Но и в самом человеке—поэте близкий ему Я. П. Полонский производил такое же философское разделение: «внутри тебя сидит другой, никому не видимый и нам, грешным, невидимый, человек, окружённый сиянием, с глазами из лазури и звёзд, и окрылённый. Ты состарился, а он молод! Ты всё отрицаешь, а он верит!..
Господи Боже мой! Уж не оттого ли я так и люблю тебя, что в тебе сидит, в виде человечка, бессмертная частица души твоей?
И ты ещё смеялся надо мной за мою веру в бессмертие!..
Да кто ему не верит, тот пусть и не читает стихов твоих…»[582]
Это письмо Полонского Фету от 25 октября 1890 г. – тоже голос в споре об отношении поэзии Фета к «философии христианской». Вообще же пример с Баратынским и Фетом и суждением о них Толстого – пример к тому, как трудно и ненадёжно соотносить философские идеи и поэзию. Метод такого соотнесения ещё филологии не известен.
Леонтьев в письмах конца 80–х гг. их общему знакомому – Анатолию Александрову – постоянно говорит об атеизме Фета как о факте общеизвестном, притом в соотнесении с собою самим, каким он был до обращения в 1871 г.: он был таков, каков сейчас Фет.
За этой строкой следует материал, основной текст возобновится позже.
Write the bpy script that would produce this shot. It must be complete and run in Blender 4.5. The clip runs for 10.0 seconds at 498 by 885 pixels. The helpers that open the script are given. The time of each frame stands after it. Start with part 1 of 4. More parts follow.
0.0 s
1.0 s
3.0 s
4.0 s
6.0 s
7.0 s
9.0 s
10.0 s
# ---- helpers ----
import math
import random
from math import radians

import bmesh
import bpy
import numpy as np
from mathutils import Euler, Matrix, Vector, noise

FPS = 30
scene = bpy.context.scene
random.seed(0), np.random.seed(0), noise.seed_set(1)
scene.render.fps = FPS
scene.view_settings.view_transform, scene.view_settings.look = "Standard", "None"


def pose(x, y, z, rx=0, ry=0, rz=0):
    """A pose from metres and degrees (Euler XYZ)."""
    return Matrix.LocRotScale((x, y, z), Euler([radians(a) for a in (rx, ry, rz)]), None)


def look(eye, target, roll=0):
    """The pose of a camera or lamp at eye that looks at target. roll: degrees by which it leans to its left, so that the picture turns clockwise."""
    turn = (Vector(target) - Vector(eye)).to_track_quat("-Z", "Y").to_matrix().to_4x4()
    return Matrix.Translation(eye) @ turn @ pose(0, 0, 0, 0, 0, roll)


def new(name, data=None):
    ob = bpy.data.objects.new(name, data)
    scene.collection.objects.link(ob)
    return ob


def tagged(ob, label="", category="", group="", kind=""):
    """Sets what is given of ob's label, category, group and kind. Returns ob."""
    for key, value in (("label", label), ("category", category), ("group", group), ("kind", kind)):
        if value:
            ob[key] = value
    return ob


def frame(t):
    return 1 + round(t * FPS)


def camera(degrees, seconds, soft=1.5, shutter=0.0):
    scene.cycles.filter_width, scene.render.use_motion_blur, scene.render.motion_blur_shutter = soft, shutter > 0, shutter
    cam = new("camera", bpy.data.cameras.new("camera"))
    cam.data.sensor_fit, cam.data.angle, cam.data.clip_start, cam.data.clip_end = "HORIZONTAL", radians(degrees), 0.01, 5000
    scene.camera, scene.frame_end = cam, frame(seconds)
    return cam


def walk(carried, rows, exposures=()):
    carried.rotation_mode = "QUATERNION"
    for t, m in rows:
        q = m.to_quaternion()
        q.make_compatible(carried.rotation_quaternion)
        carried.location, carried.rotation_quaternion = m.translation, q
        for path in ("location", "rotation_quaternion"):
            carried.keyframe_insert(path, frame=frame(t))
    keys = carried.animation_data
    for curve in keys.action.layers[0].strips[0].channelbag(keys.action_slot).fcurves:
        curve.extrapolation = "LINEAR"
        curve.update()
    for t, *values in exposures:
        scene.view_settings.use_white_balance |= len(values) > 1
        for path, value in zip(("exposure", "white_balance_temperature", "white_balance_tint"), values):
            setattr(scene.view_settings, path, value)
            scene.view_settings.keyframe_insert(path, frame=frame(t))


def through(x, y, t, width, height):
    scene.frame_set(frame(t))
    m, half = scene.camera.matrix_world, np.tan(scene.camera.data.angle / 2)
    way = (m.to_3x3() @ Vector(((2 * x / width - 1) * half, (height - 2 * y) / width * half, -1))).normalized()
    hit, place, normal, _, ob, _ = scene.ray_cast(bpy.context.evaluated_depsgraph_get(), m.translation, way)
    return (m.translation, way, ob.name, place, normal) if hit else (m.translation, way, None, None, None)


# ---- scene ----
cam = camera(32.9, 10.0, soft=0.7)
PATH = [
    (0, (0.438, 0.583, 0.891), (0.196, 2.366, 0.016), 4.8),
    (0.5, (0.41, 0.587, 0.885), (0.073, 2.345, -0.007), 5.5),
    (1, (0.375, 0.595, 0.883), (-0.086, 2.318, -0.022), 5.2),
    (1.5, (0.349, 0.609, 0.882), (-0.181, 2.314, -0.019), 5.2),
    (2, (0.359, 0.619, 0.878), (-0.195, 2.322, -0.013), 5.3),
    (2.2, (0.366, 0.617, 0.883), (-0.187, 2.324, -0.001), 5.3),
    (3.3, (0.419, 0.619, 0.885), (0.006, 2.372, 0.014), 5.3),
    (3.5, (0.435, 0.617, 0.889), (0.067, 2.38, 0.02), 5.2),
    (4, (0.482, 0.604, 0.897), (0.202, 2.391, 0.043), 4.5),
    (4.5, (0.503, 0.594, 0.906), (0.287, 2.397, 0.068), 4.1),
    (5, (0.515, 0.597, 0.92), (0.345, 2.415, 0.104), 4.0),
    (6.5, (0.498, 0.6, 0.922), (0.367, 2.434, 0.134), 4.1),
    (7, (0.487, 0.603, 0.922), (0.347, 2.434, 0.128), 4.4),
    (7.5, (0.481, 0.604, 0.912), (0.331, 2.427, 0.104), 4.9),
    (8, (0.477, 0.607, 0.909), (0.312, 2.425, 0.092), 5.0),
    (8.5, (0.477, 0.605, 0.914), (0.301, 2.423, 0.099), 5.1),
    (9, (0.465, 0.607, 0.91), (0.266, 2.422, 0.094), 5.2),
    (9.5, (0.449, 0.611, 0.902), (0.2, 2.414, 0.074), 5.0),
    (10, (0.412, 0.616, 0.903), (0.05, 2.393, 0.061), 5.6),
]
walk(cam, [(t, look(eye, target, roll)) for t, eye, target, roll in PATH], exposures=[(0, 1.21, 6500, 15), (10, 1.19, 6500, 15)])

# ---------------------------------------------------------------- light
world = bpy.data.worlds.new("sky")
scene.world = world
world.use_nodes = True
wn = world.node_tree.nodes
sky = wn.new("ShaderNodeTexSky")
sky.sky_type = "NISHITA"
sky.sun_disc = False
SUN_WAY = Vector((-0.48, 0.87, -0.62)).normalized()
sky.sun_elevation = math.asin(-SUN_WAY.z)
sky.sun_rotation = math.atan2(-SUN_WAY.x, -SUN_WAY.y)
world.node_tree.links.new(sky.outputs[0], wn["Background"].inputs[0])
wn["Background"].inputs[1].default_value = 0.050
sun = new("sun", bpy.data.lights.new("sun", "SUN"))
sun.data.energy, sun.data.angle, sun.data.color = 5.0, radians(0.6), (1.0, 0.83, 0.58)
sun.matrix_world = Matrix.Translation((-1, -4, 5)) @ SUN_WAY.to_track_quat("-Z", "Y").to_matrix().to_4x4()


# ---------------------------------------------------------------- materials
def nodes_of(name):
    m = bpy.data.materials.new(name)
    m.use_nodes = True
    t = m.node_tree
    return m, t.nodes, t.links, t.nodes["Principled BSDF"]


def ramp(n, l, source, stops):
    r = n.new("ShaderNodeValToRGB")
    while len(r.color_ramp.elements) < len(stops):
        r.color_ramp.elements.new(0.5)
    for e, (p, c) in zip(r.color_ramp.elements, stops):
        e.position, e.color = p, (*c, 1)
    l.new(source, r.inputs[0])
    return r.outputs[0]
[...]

А о своём обращении он так говорит: Бог побил, Бог в голову постучал. «И счастлив тот, кого побьёт. Я – счастливый, а Фет – несчастный, в своём атеистическом ослеплении!»[583]
Но – отдаёт при этом предпочтение атеизму Фета (который «никогда не жаждет пропаганды») перед еретическим христианством Тол—стого.[584]Самому же Фету он в письме 12 ноября 1890 г. говорит о собственном опыте, точно таком же «ровно двадцать лет тому назад». А себя того времени, до обращения, он называл «эстетиком—пантеистом» (9, 13) и своё мировоззрение описывал так: успокоился «на каком—то неясном деизме, эстетическом и свободном» (9, 70). Путь Леонтьева заключал в себе проблему, общую с Фетом. Проблему, вряд ли вполне изжитую и принятием идеала строгого монашеского православия, как о том говорят «безумные афоризмы», формулированные в письме Леонтьева Розанову уже перед самой смертью и за год до смерти Фета, в котором единственным выходом из неискоренимого внутреннего конфликта признаётся подчиниться религии «даже и в ущерб любимой нами эстетики…»[585]
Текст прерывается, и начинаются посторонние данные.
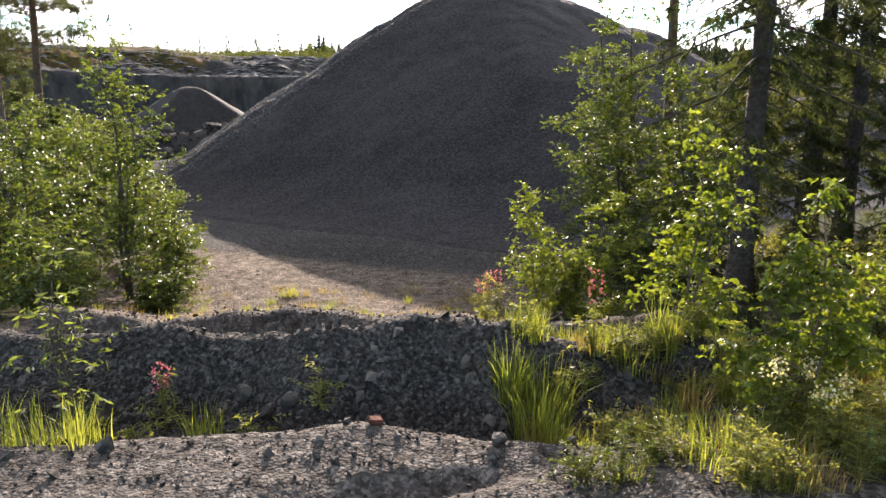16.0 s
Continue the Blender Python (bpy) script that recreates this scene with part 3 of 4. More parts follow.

Тому же учит он и Фета в письме – практиковать принудительную молитву, которую вообще Леонтьев очень ценил – больше, чем лёгкую и свободную. И поначалу просит его смотреть на молитву как на «особого рода весьма распространённое и миллионам людей доступное колдовство».[586]В письме Александрову 17 февраля 1889 г. рассказан эпизод, интересный тем, во—первых, что мы узнаём о замысле второго письма Леонтьева Фету, которое он хотел прибавить к первому («об одеждах, фраках и т. п.») и которое уже должно было иметь характер литературной критики, и, во—вторых, в эпизоде этом имя Фета неожиданно связано с именем старца Амвросия Оп—тинского. Леонтьев был из тех, кто очень ценил Фета раннего и не очень понимал и признавал «Вечерние огни», за то особенно, какое место в них занимают стихи любовные. Второе письмо он хотел писать об «утренних и вечерних огнях», «с дружеским советом о любви умолкнуть» – но, что замечательно, получил из скита от старца, почти всю его литературную работу в Оптиной благословлявшего, – получил на этот раз запрет со словами: «пусть уж старика за любовь—то не пронимает. Не надо».[587]
Так леонтьевская попытка литературной критики на поэзию Фета не состоялась по запрету старца, оказавшегося терпимее к грешной поэзии старого Фета, чем психологически и эстетически близкий поэту Леонтьев. Из истории отношений литературы и Церкви в XIX в. эпизод любопытный и симпатичный.